Kurinuki is a Japanese carving technique in which a piece is hollowed out from a solid block of clay. The exterior of each piece is created by faceting, stretching, and sculpting shapes at the surface with various tools and objects. The interior is then removed to hollow out and form a vessel. That hollowing out is a contemplative process that takes shape as you carve.
This very old Japanese technique perfectly combines the search for beauty outside the usual form and the wisdom that echoes true the centuries.
Kurinuki is also an instinctual and impetuous way of working with clay. Rather than symmetry and precision, the emphasis is put mainly on allowing the form to evolve impulsively allowing the lines of form to reveal themselves during the making process. The Kurinuki method of making is all about energy. The motion is quick, but it’s not just the speed. It contains momentum.

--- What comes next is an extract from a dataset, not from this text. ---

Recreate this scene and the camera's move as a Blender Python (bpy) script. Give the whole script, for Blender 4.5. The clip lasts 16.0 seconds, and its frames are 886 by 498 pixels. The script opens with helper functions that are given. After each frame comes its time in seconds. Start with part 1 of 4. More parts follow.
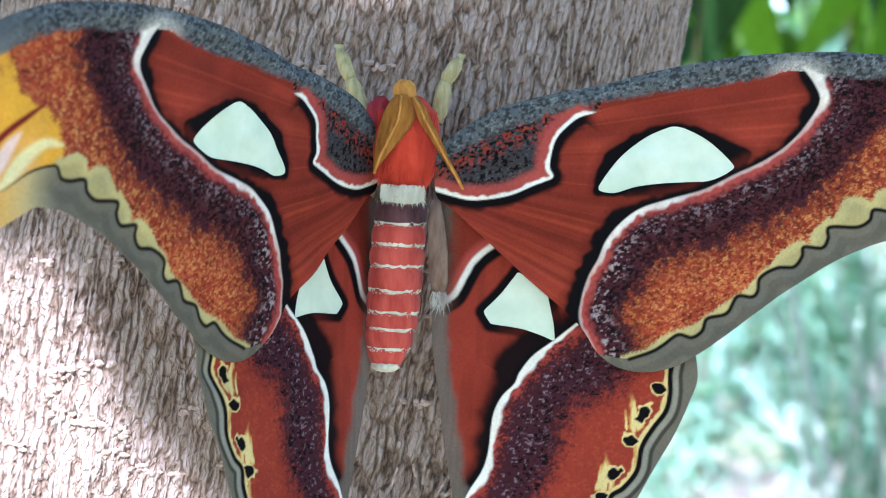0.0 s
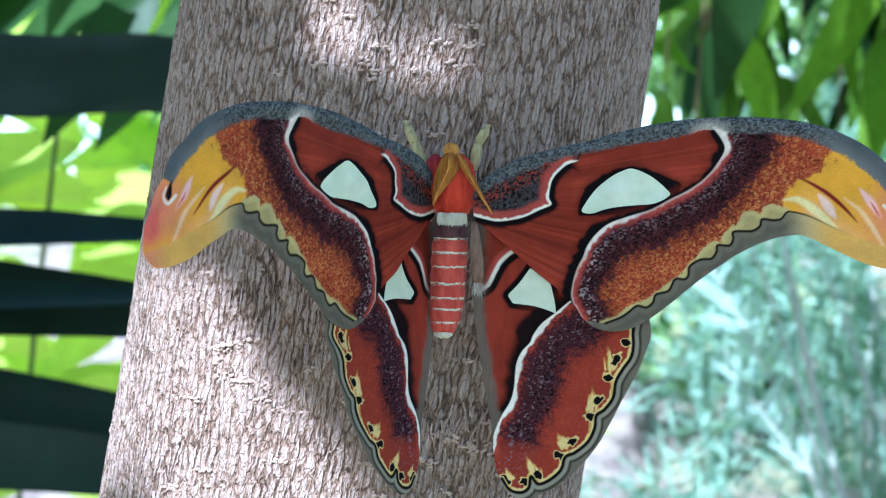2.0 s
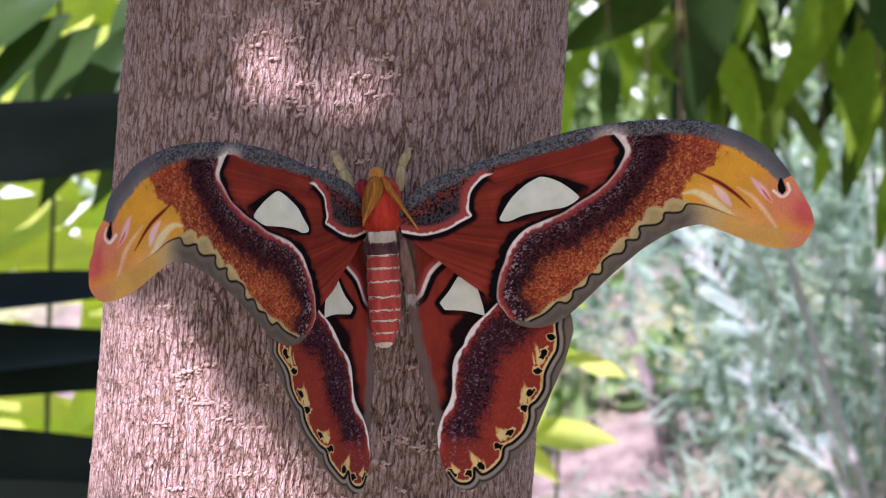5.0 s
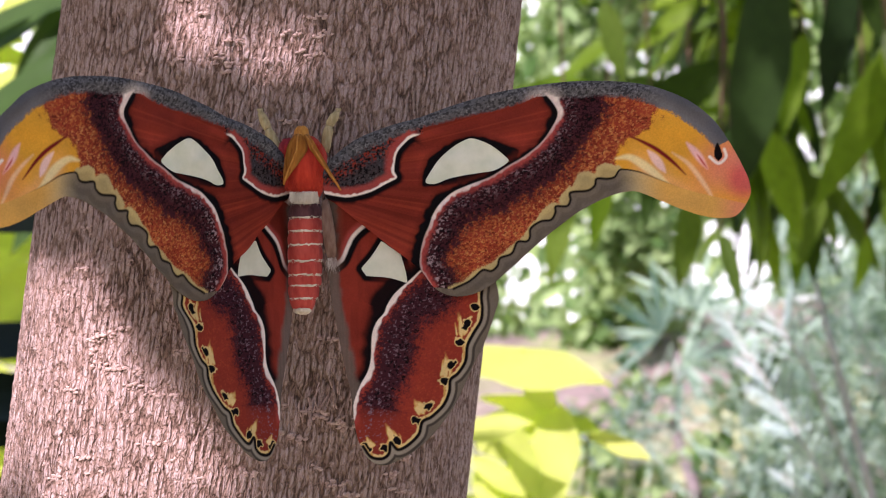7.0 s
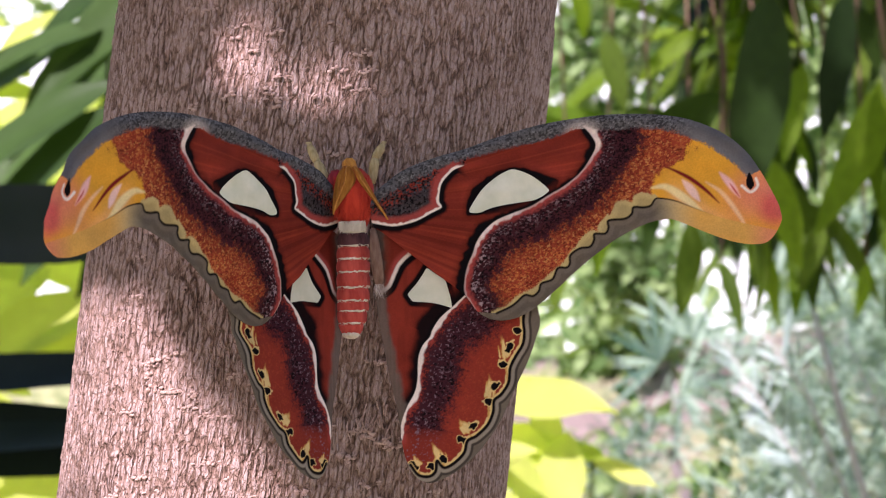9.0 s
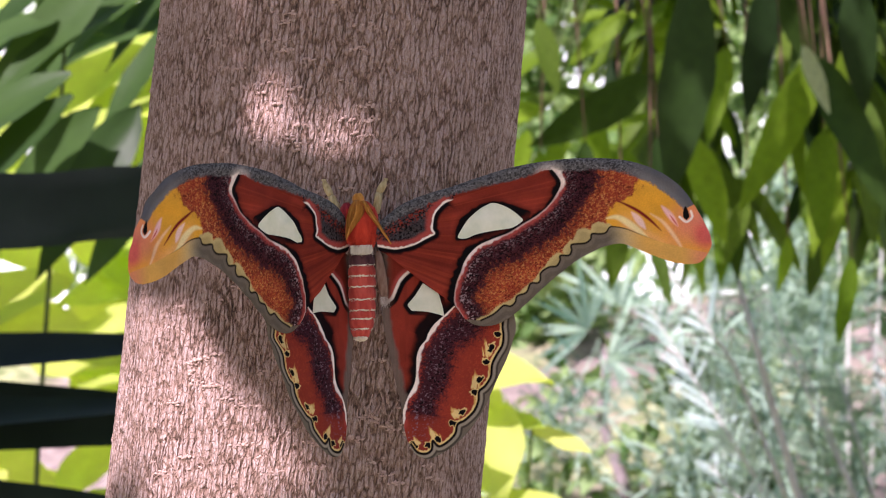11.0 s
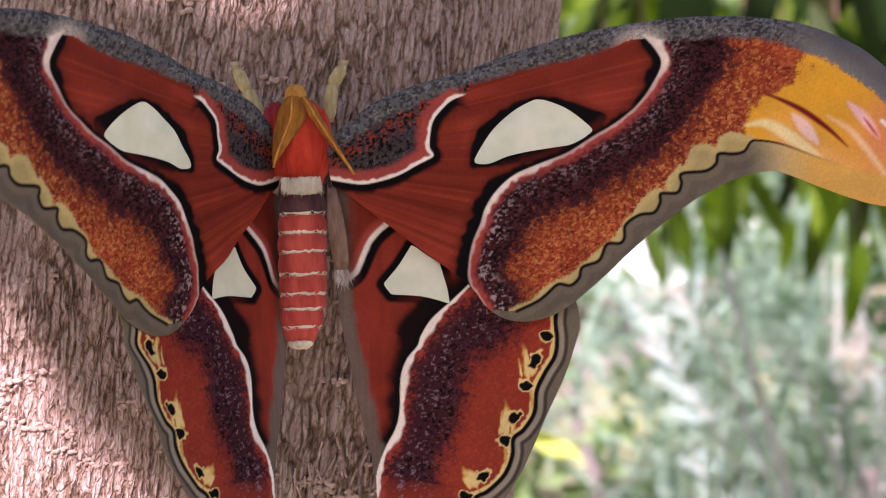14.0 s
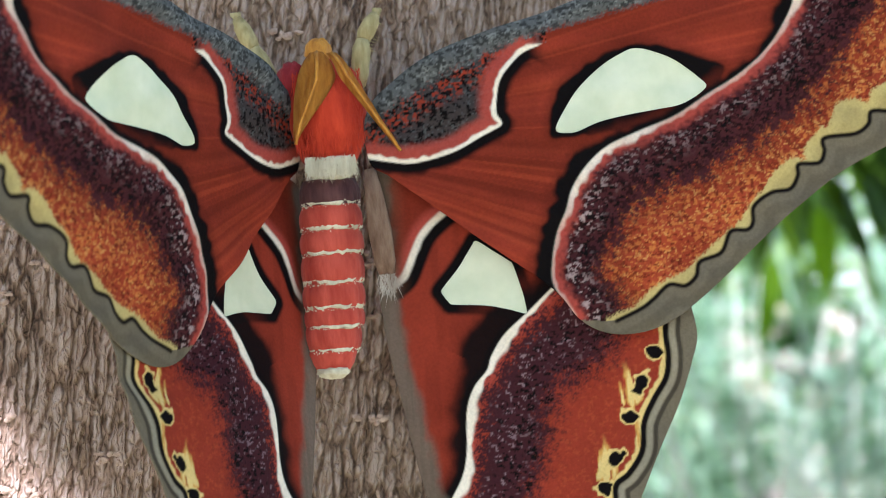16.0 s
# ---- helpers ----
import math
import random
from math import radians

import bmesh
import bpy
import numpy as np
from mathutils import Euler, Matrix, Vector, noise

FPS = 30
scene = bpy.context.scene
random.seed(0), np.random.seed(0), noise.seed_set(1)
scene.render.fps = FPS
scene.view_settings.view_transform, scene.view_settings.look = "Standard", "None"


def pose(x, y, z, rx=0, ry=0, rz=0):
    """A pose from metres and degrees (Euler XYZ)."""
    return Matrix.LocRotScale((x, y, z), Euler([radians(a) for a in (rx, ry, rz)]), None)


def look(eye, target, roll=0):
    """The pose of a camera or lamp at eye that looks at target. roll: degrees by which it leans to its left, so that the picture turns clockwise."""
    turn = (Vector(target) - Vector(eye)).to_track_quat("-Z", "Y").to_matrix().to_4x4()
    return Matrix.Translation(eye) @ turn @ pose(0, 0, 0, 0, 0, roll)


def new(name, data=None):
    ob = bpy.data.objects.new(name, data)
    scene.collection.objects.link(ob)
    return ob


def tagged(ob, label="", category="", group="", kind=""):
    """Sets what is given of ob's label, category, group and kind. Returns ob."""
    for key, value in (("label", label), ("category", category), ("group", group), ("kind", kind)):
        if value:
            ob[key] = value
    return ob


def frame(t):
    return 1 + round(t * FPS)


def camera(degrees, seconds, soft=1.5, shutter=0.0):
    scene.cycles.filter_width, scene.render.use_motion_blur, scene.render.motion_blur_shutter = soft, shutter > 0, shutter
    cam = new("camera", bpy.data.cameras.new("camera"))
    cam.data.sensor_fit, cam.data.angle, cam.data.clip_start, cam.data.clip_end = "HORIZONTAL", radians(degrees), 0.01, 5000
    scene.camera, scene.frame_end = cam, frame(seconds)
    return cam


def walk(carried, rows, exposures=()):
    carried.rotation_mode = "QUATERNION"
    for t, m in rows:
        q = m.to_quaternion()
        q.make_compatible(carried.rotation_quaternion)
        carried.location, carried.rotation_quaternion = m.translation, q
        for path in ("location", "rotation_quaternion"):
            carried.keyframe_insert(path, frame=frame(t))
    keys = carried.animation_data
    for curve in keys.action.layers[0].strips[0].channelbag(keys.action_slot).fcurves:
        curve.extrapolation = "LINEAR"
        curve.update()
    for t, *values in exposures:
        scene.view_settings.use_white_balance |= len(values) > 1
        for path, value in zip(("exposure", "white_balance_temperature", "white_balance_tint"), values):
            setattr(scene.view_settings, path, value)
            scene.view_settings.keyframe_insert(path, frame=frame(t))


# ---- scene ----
cam = camera(25.5, 16.0, soft=1.1)
PATH = [
    (0.0, pose(0.0050, -0.4046, 1.4045, 87.760, -2.763, -0.419)),
    (0.5, pose(-0.0014, -0.4383, 1.4098, 87.793, -2.593, -0.329)),
    (1.0, pose(0.0021, -0.4685, 1.4018, 88.168, -2.072, -0.276)),
    (1.5, pose(0.0016, -0.5325, 1.4018, 88.705, -1.543, -0.118)),
    (2.0, pose(-0.0024, -0.6091, 1.3979, 89.271, -1.100, 0.049)),
    (2.5, pose(0.0180, -0.6485, 1.3906, 89.655, -0.670, 0.032)),
    (3.0, pose(0.0321, -0.6624, 1.3903, 89.878, -0.324, -0.034)),
    (3.5, pose(0.0345, -0.6675, 1.3856, 89.982, -0.008, -0.124)),
    (4.0, pose(0.0231, -0.6643, 1.3835, 90.013, 0.632, -0.138)),
    (4.5, pose(0.0237, -0.6609, 1.3878, 90.077, 2.066, 0.061)),
    (5.0, pose(0.0251, -0.6600, 1.3918, 90.210, 3.748, 0.454)),
    (5.2, pose(0.0286, -0.6597, 1.3923, 90.268, 4.175, 0.698)),
    (7.5, pose(0.0697, -0.6148, 1.3352, 94.400, 1.265, 2.326)),
    (8.0, pose(0.0590, -0.6054, 1.3338, 94.992, 1.742, 2.330)),
    (8.2, pose(0.0597, -0.6054, 1.3340, 94.872, 1.997, 2.508)),
    (10.3, pose(0.0341, -0.7996, 1.3564, 93.512, 1.964, 0.340)),
    (10.5, pose(0.0350, -0.8065, 1.3538, 93.397, 2.114, 0.116)),
    (11.0, pose(0.0296, -0.8054, 1.3541, 93.162, 2.429, -0.133)),
    (11.5, pose(0.0329, -0.7899, 1.3535, 92.879, 2.639, 0.091)),
    (12.0, pose(0.0216, -0.7354, 1.3514, 92.532, 2.576, 0.470)),
    (12.5, pose(0.0059, -0.6518, 1.3590, 92.276, 2.519, 0.630)),
    (13.0, pose(0.0059, -0.5705, 1.3605, 92.179, 2.337, 0.305)),
    (13.5, pose(0.0165, -0.5033, 1.3585, 92.338, 2.255, -0.375)),
    (14.0, pose(0.0214, -0.4496, 1.3618, 92.772, 2.606, -1.187)),
    (14.5, pose(0.0133, -0.4068, 1.3553, 93.126, 2.834, -1.772)),
    (15.0, pose(0.0161, -0.3597, 1.3532, 93.136, 3.058, -1.399)),
    (15.5, pose(0.0045, -0.3418, 1.3614, 92.995, 3.508, -2.391)),
    (16.0, pose(-0.0104, -0.3474, 1.3627, 93.448, 4.388, -4.528)),
]
walk(cam, PATH, [
    (0.0, 2.42, 5050, -7), (1.0, 2.16, 4850, -10), (1.5, 2.02, 4800, -13), (2.4, 1.78, 5000, -8), (3.2, 1.46, 6050, 2), (3.6, 1.42, 6150, 12), (4.3, 1.44, 6250, 25), (5.2, 1.44, 6100, 29), (7.3, 1.42, 6650, 27),
    (8.2, 1.44, 6650, 27), (12.5, 1.48, 6600, 26), (14.5, 1.80, 6850, 31), (15.2, 2.02, 6700, 20), (15.8, 2.18, 6150, 2), (16.0, 2.20, 6050, -2)])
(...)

While I was carving out / hollowing the block of clay I was searching for a new (for me) explanation of the concept of void .. when by what we can call synchronicity I found some poems in a box for meditation just there waiting for me.
The Void is not wanted for its own sake –but it is firmly believed… that once the mind is emptied and the mental processes stopped, the deep power or light, which normally lies hidden and inactive within everyman, rises and shines forth by itself.
That empty sacred space was now filled with joy in the making and creativity and writing, reflecting, clay and sculpting tools, bags of clay, turntables, prototypes, sketches, drawing, sketchbooks, pieces of barks, leaves found outside dropped from the beautiful trees bathing in autumn colours.
And there was chaos too. But from that creative chaos… great things are emerging.
And as I read somewhere… “This experience will go well beyond the calendar week in which it is used”.
And since I left Hawkwood, I didn’t stop making… And at the time I am writing not all the planned work is finished and some of it hasn’t even begun. But I am still feeling anew, afresh, ready to keep going but with a different speed or no speed at all.